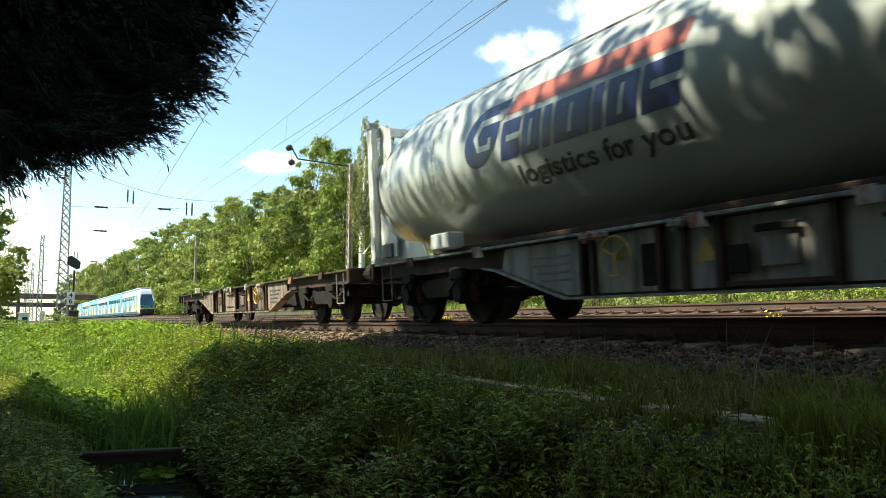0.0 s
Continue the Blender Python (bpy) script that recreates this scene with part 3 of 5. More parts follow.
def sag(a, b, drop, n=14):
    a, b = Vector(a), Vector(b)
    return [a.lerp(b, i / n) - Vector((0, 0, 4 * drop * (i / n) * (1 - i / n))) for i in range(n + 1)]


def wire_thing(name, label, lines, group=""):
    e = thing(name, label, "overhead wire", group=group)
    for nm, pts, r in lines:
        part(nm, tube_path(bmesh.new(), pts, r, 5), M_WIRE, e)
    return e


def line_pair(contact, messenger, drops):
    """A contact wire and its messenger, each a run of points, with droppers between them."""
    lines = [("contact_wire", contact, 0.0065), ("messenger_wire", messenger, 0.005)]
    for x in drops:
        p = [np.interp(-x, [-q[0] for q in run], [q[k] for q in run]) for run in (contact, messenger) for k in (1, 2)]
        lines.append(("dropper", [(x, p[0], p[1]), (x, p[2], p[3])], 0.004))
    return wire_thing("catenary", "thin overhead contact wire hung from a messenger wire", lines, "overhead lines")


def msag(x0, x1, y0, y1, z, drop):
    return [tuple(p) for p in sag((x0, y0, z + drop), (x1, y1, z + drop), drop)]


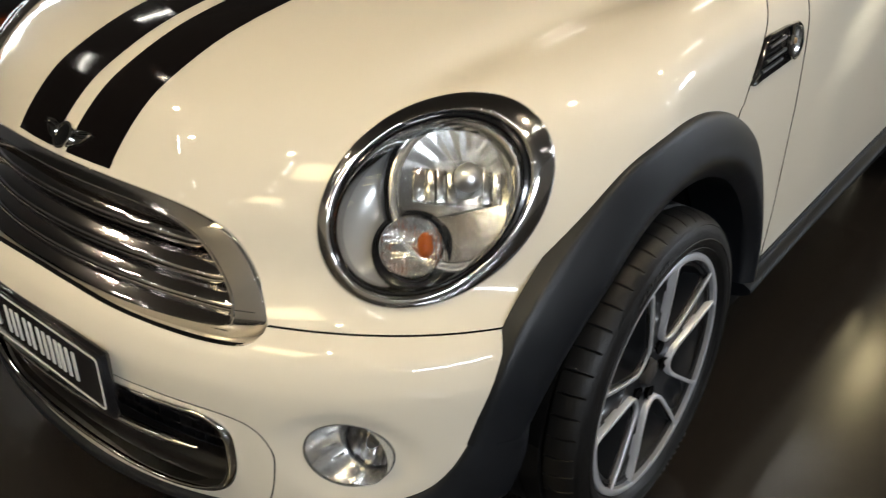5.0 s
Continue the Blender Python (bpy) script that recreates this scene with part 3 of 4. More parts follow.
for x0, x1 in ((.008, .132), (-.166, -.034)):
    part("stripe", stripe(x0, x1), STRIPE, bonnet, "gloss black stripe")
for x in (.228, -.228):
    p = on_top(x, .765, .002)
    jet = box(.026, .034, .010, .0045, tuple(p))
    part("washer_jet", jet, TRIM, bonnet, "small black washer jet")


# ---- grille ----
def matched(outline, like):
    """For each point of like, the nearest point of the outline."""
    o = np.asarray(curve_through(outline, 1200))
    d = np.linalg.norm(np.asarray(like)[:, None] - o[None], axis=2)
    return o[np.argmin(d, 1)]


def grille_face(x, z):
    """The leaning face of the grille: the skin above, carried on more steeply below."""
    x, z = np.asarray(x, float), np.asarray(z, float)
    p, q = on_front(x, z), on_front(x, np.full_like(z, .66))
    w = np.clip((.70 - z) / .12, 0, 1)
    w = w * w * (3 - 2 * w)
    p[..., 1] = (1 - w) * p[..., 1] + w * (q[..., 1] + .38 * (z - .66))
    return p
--
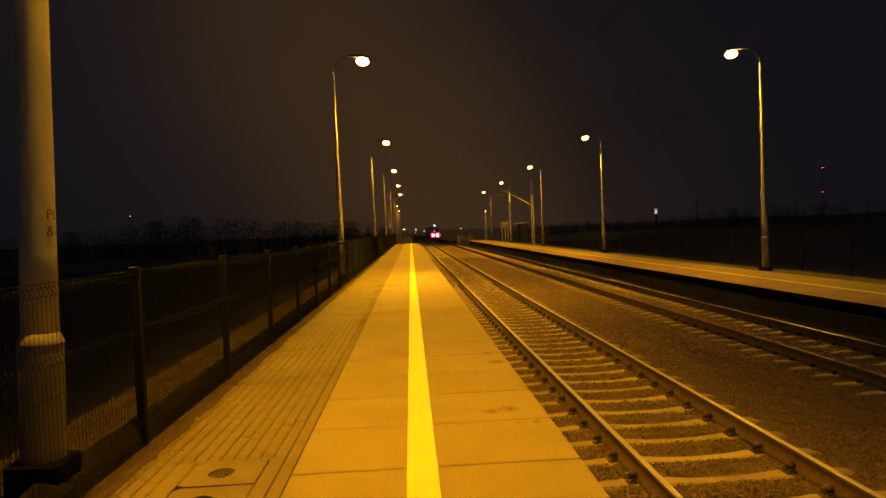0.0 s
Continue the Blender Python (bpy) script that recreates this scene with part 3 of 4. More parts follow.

### [WORK REQUIRED]
For each line of the listing that holds the word "with", show that line.

### [RESULT OF THIS TASK]
Continue the Blender Python (bpy) script that recreates this scene with part 3 of 5. More parts follow.
    """A contact wire and its messenger, each a run of points, with droppers between them."""
Continue the Blender Python (bpy) script that recreates this scene with part 3 of 4. More parts follow.
Continue the Blender Python (bpy) script that recreates this scene with part 3 of 4. More parts follow.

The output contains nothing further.